Back when it came out in 1997, I’d heard that it wasn’t a particularly happy movie. It was a good movie but it dealt with two damaged men. I was frightened off from seeing Good Will Hunting until it became associated with dark academia. Will Hunting is a genius but he was born in a bad part of town and earned himself a police record. He works as a janitor at MIT, but he also solves proofs instantly that professors labor over for years. The only way he can keep out of jail, however, is with the help of a therapist. Sean Maguire, who teaches at Bunker Hill Community College, is a psychologist who shares the background of Will’s rough neighborhood, but who recently lost his wife to cancer. He’s been traumatized by his life and the two come to realize, once Will learns to trust, that they have helped heal each other.
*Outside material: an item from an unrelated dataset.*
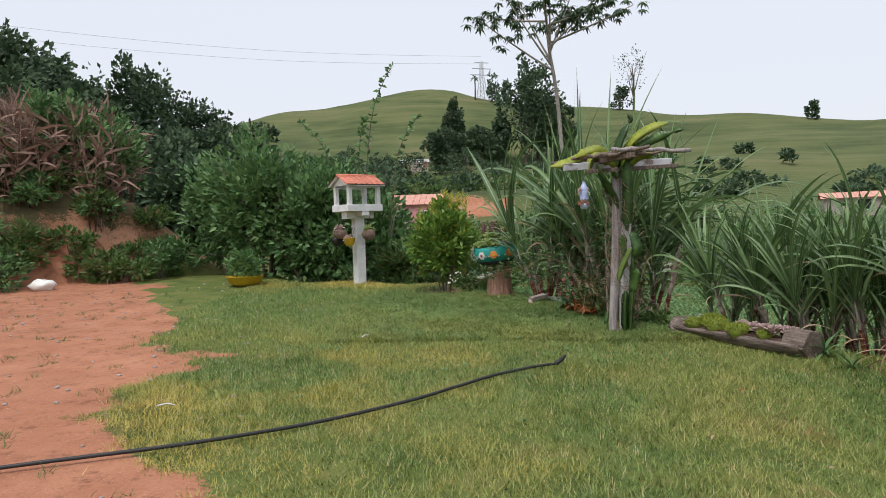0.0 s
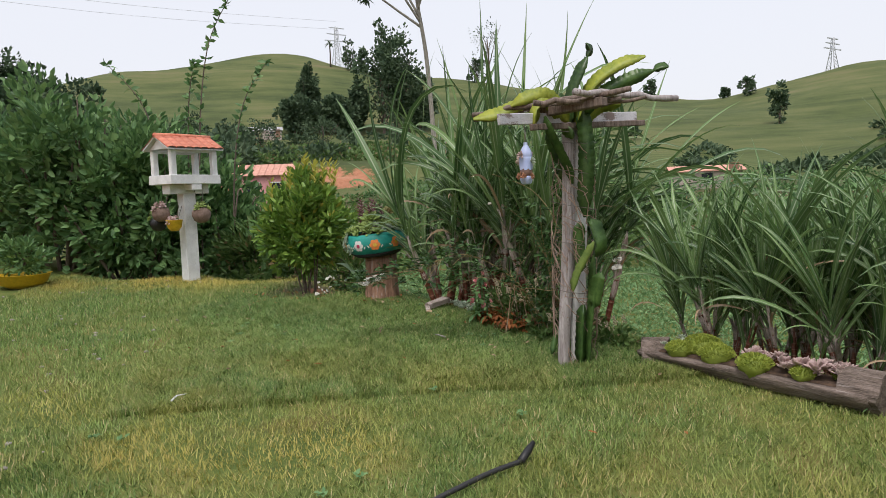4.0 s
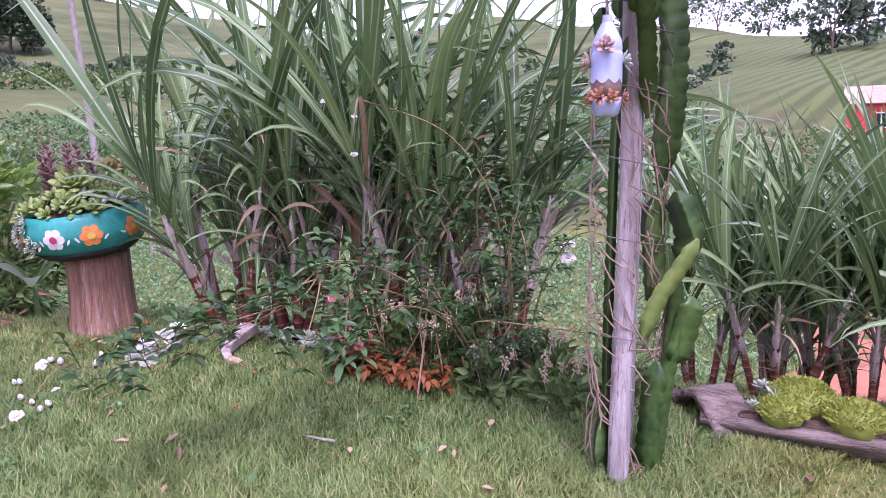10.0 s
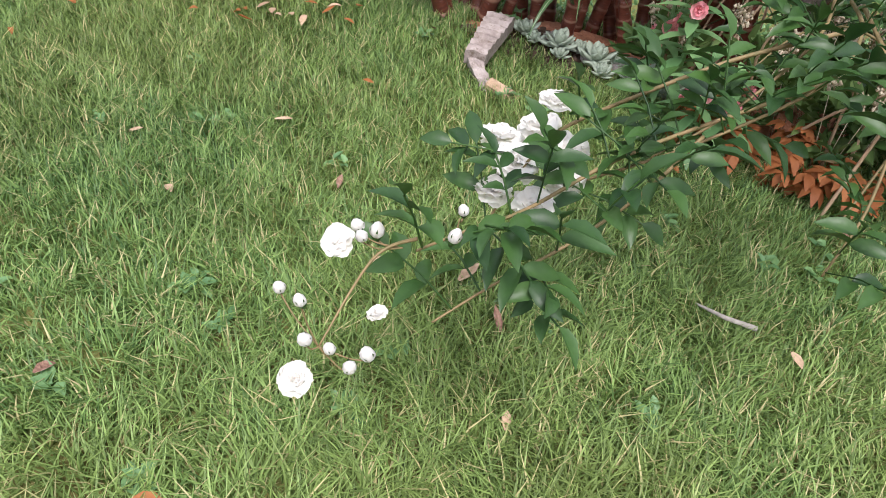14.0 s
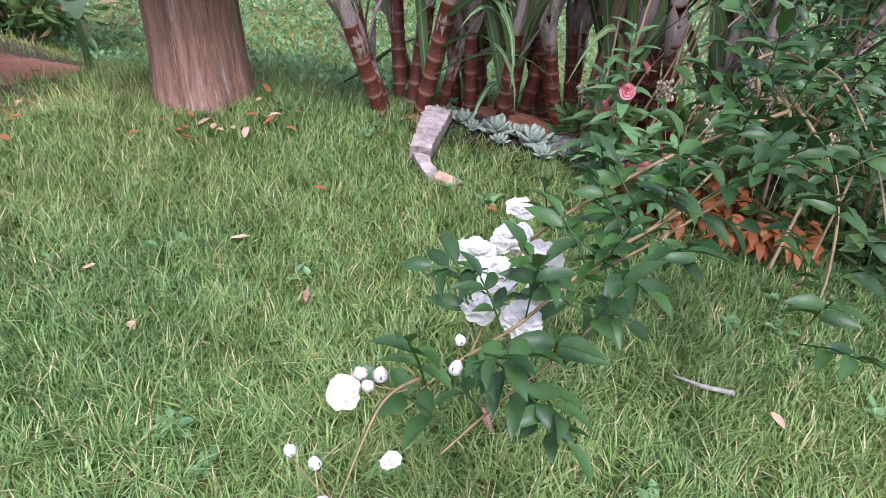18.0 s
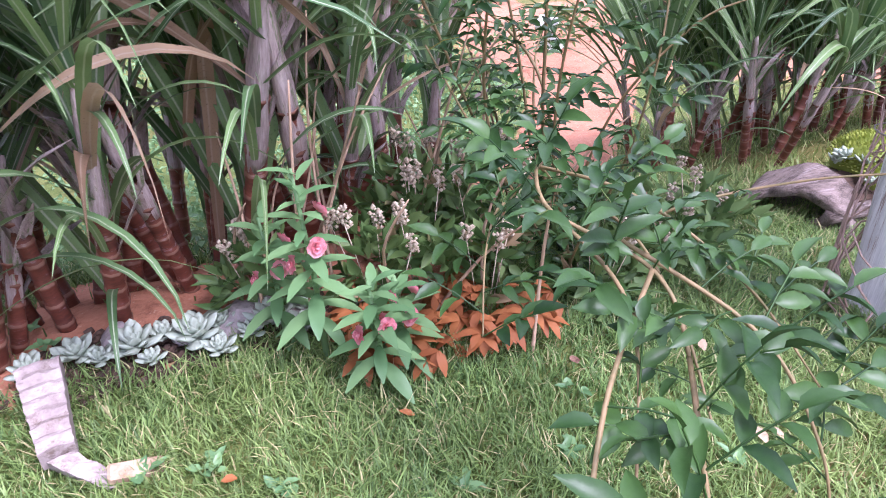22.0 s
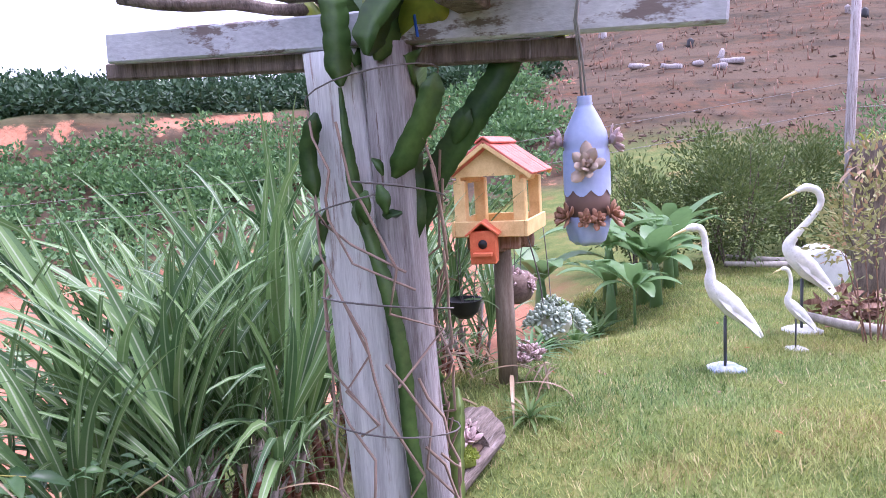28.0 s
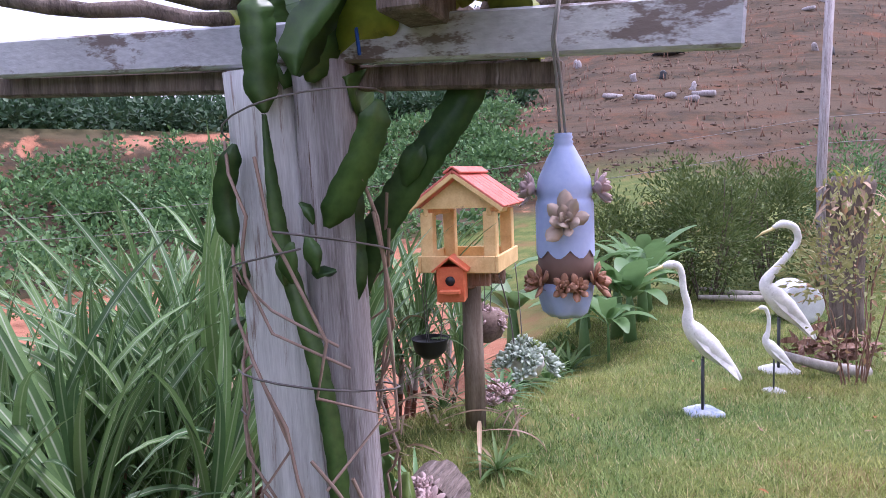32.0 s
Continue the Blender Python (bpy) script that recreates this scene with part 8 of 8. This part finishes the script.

The darkness in this academia is mostly social. Even today, those of us who grew up in rougher locations don’t easily fit in academia. We’re blithely ejected from it in favor of those with more proper backgrounds. And connections. There were a few personal triggers for me watching this movie, but I had been wanting to see it for some time. Robin Williams, who plays Maguire, had starred in what may be the epitome of dark academia movies, Dead Poets Society. In both he plays his part convincingly. The term “dark academia” wouldn’t be coined, however, until the year after he died. Education is supposed to lead us out of darkness, but given what humans are, it creates its own form of gloominess. That’s probably why some of us find the category of dark academia so intriguing. Compelling enough to get us to watch films that will perhaps come with their own brand of trauma.
Children born into similar, or nearly identical situations may react to it quite differently. Although both in academic settings, Will and Sean have different experiences of it. With his life experience as a war veteran, and an educated world traveler, Sean invested his life in love and helping others. Will struggles with his fear of rejection to finally try to love someone more than upholding his own walls of self-protection. There’s some real depth here. It’s no wonder that the screenplay won more than a couple awards. It would take another couple decades, however, until the category of dark academia would be named. And if it hadn’t, I wouldn’t have risked watching this amazing movie.